The doctrines maintained by Gov. LUMPKIN, contain in principle, every feature of nullification; and in practice, are more to be feared than those of Gov. HAMILTON, because resistance is offered to that branch of government which is least capable of enforcing its decrees, by the arm of power. There is another circumstance too, which ought not to be overlooked – The individuals in whose case this great question has been raised were Missionaries – a class of men not often, nor generally popular – and who, in the instance in question, are believed by many, to have undertaken this political crusade for the very purpose of engendering mischief and dissentions. How far this impression may be correct we pretend not to decide. We are not personally their advocate; nor are our sympathies apt to be enlisted on the side of enthusiasts or bigots of any description. But if BUTLER and WORCESTER are bigots, that circumstance cannot impair their rights as citizens, nor impart legality to the acts of Georgia. All history shews that usurpations have been most often accomplished by turning the current of public indignation against obnoxious individuals; and shall wee, because we reprobate particular men, permit the constitution to be pierced, in order to reach them? Shall we Samson-like, pull down the pillars of that constitution, for the purpose of punishing others, when we also must be crushed by its fall? However perverse or misguided the original purpose of the Missionaries may have been, the question is now to be regarded as between the U. States in the department of its judiciary on the one hand, and the State of Georgia, resting on its claimed reserved rights as the pretext for direct, forcible nullification, on the other. Nullification we oppose, in every shape and form – and most promptly of all others, that which asserts its own interpretation of constitutional law to be paramount ad supreme, and resorts to force and violence to sustain it. That Gov. LUMPKIN vows nullification in fact, and rejects it only in name, is sufficiently obvious from the most cursory perusal of his message. Towards the end of that communication he adverts distinctly to what he terms “the mystic doctrine of nullification.” He pronounces it to be “unsound, dangerous, and delusive in practice, as well as in theory”; and that “wherever it spreads, it engenders the bitter strifes and animosities, and dissolves the most endearing relations in life.”
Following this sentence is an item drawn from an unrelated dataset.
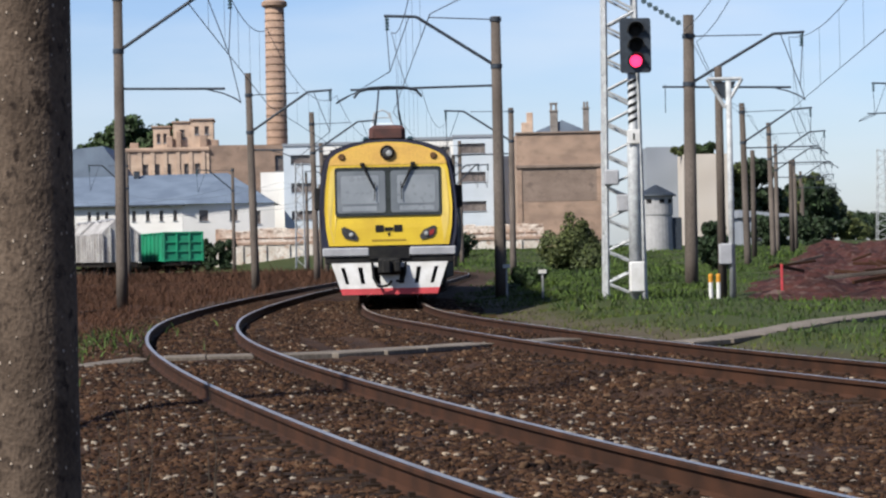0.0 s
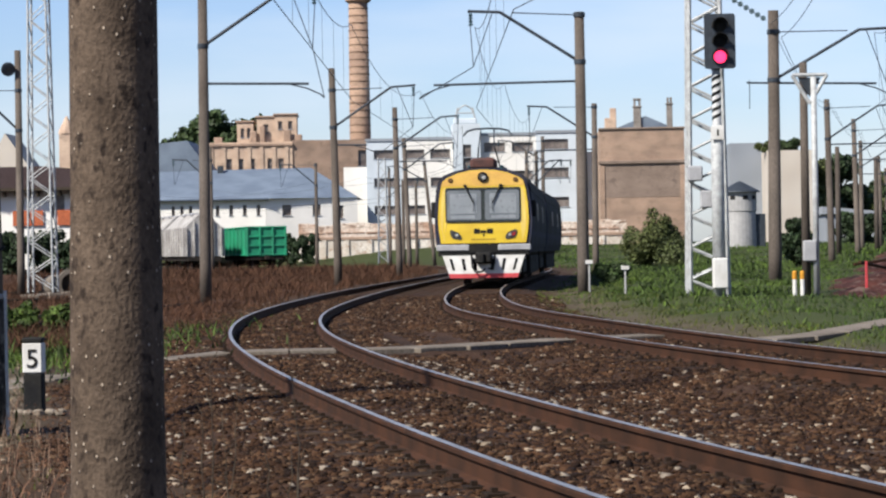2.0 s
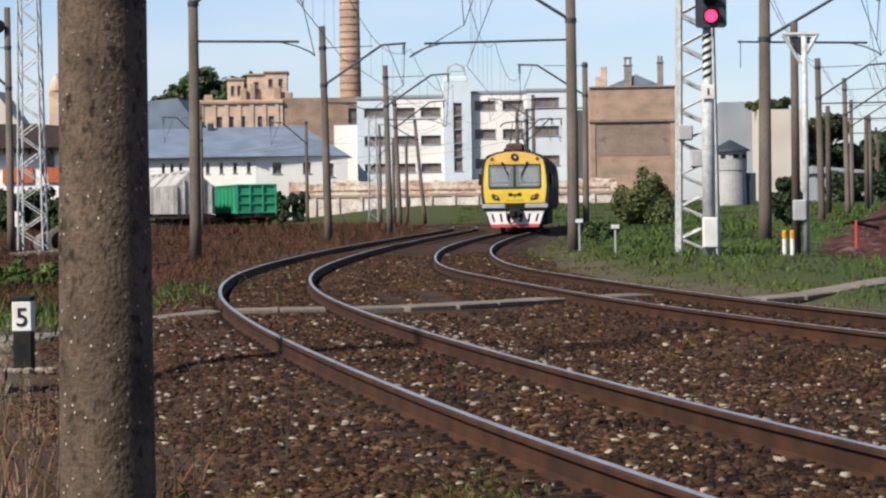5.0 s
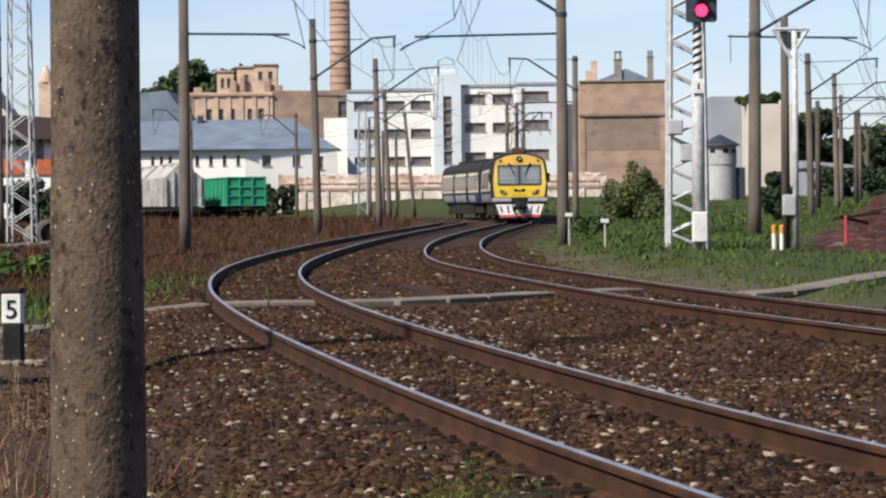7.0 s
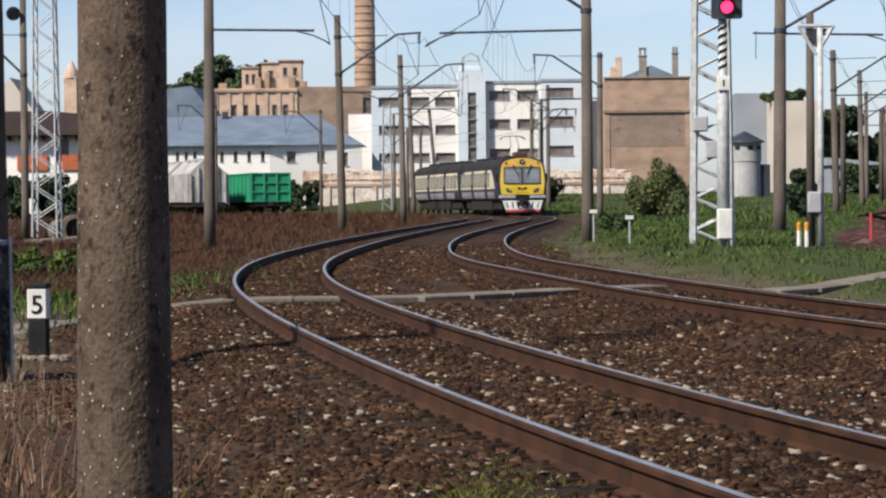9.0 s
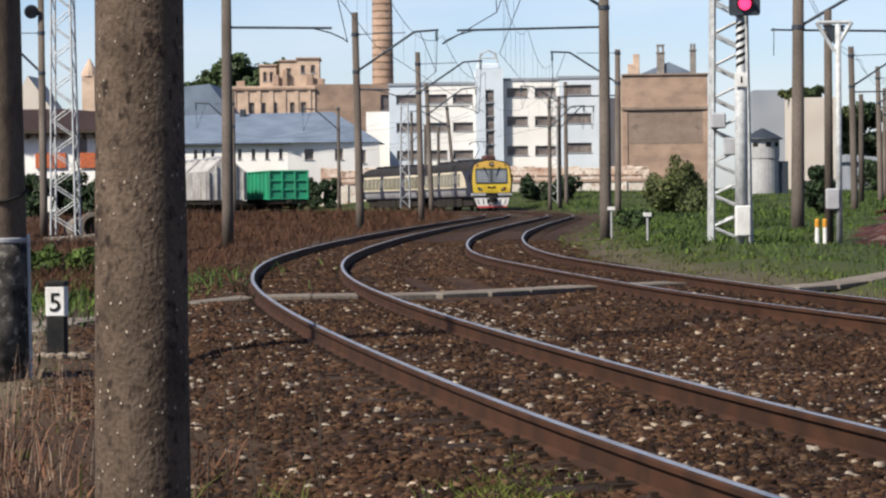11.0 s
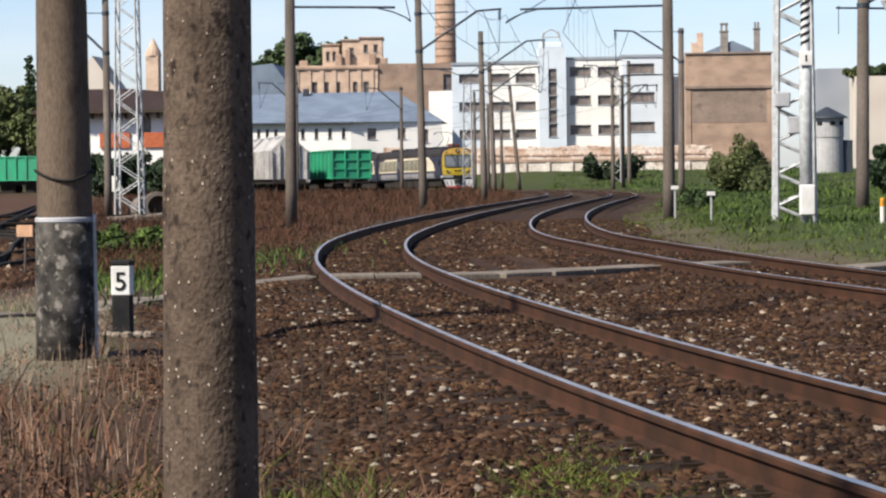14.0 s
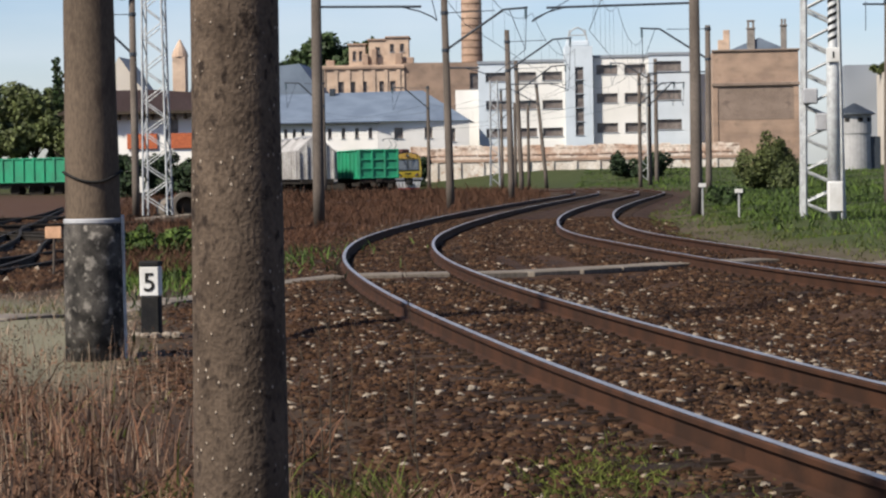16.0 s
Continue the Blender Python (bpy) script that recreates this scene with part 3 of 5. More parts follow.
def make_cab(car):
    """The driver's end of the carriage, which looks back along the line."""
    shell = [(-1.60, 1.42), (-1.69, 1.8), (-1.72, 2.3), (-1.70, 2.8), (-1.63, 3.4), (-1.53, 3.8), (-1.38, 3.98), (-0.95, 4.18), (-0.45, 4.29), (0, 4.32)]
    shell = [(x * 1.04, z) for x, z in shell]
    shell = shell + [(-x, z) for x, z in shell[-2::-1]]
    nav = Build()
    n = len(shell)
    nav.add([(x, tilt(z) + 0.02, z) for x, z in shell] + [(x * 1.012, -9.5, z) for x, z in shell], [tuple(range(n))] + [(i, n + i, n + (i + 1) % n, (i + 1) % n) for i in range(n)])
    cab = part("cab_front", nav, M_NAVY, car, "dark edge of the cab front")
    inner = [(-1.50, 1.55), (-1.57, 2.0), (-1.60, 2.5), (-1.57, 3.0), (-1.51, 3.5), (-1.43, 3.82), (-1.28, 3.96), (-0.9, 4.13), (-0.45, 4.235), (0, 4.26)]
    inner = [(x * 1.045, z) for x, z in inner]
    inner = inner + [(-x, z) for x, z in inner[-2::-1]]
    part("front_panel", plate(Build(), inner, 0.03, 0.05), M_YELLOW, cab, "bright yellow front panel")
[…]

Yet this Gov. LUMPKIN, in the former part of the same message, when alluding to the decision of the Supreme Court, says – “I have been prepared to meet this usurpation of Federal power with the most prompt and determined resistance in whatever form its enforcement might have been attempted by any branch of the Federal government. And what is this but nullification? What casuists can distinguish between it and the doctrines of South Carolina? The latter proposes to nullify an act of the legislative branch of the Federal government – the former to resists by force a decision of the Judiciary branch. The Judiciary is as much a branch of the general government as the legislature and resistance to either is practical nullification. It is true that in South Carolina the parties are respectively designated as Nullifiers and Unionists while in Georgia, the prostrators of the Judiciary have christened their nullification, by the name of Resistance, and contemptuously branded their opponents as Submission-men.

But names cannot alter things; — and if Governor LUMPKIN proposes to avail himself of an objection to the phrase, the subterfuge is puerile. The only difference between them is in their application; and of the two sorts of substantial nullification, that of Georgia is the least defensible in principle and the most dangerous in its tendency. It is a direct appeal to the law of the strongest. The “engendering strifes” and “dissolving the most endearing relations in life” is not the climax of its mischief – for it aims at once at armed resistance and CIVIL WAR. It does not propose the peaceable reference of a great constitutional question for the Supreme Judiciary but recklessly nullifies the judiciary itself, at a blow. It does not consent to call a Convention of the States as an advisory body, and promise an ultimate acquiescence in its decision, but claims to be its own arbiter and avenger –”throws itself upon (such) rights as it asserts, ipso arbitrio, to be reserved – and gathering up into the attitude of defiance, bids the Union to come on if it durst! That much is the real meaning of Governor LUMPKIN, and that he intends to resort to arms in repealing the jurisdiction of the Supreme Court cannot reasonably be questioned for he presses upon the Legislature the policy of organizing a more efficient militia, and recommends the incorporation of volunteer companies throughout the State – for what purpose? – to afford (we quote his words) – “a rallying point, in case of sudden alarm from ANY quarter, foreign or DOMESTIC.”

What then is really the present position of our country? Two states out of twenty-four, have put at defiance two out of the three branches of the General Government! Georgia has set the example of nullification of the Judiciary, which South Carolina is following in relation to Congress. The latter threatens, what the former has practiced. A few months more will test the permanency of our institutions, and decide the problem whether man is capable of self-government; — for in a few months more, unless some signal interposition shall arrest the course of events in both of these States, our national existence is at an end, and ???? may be inscribed over the halls of the Capitol.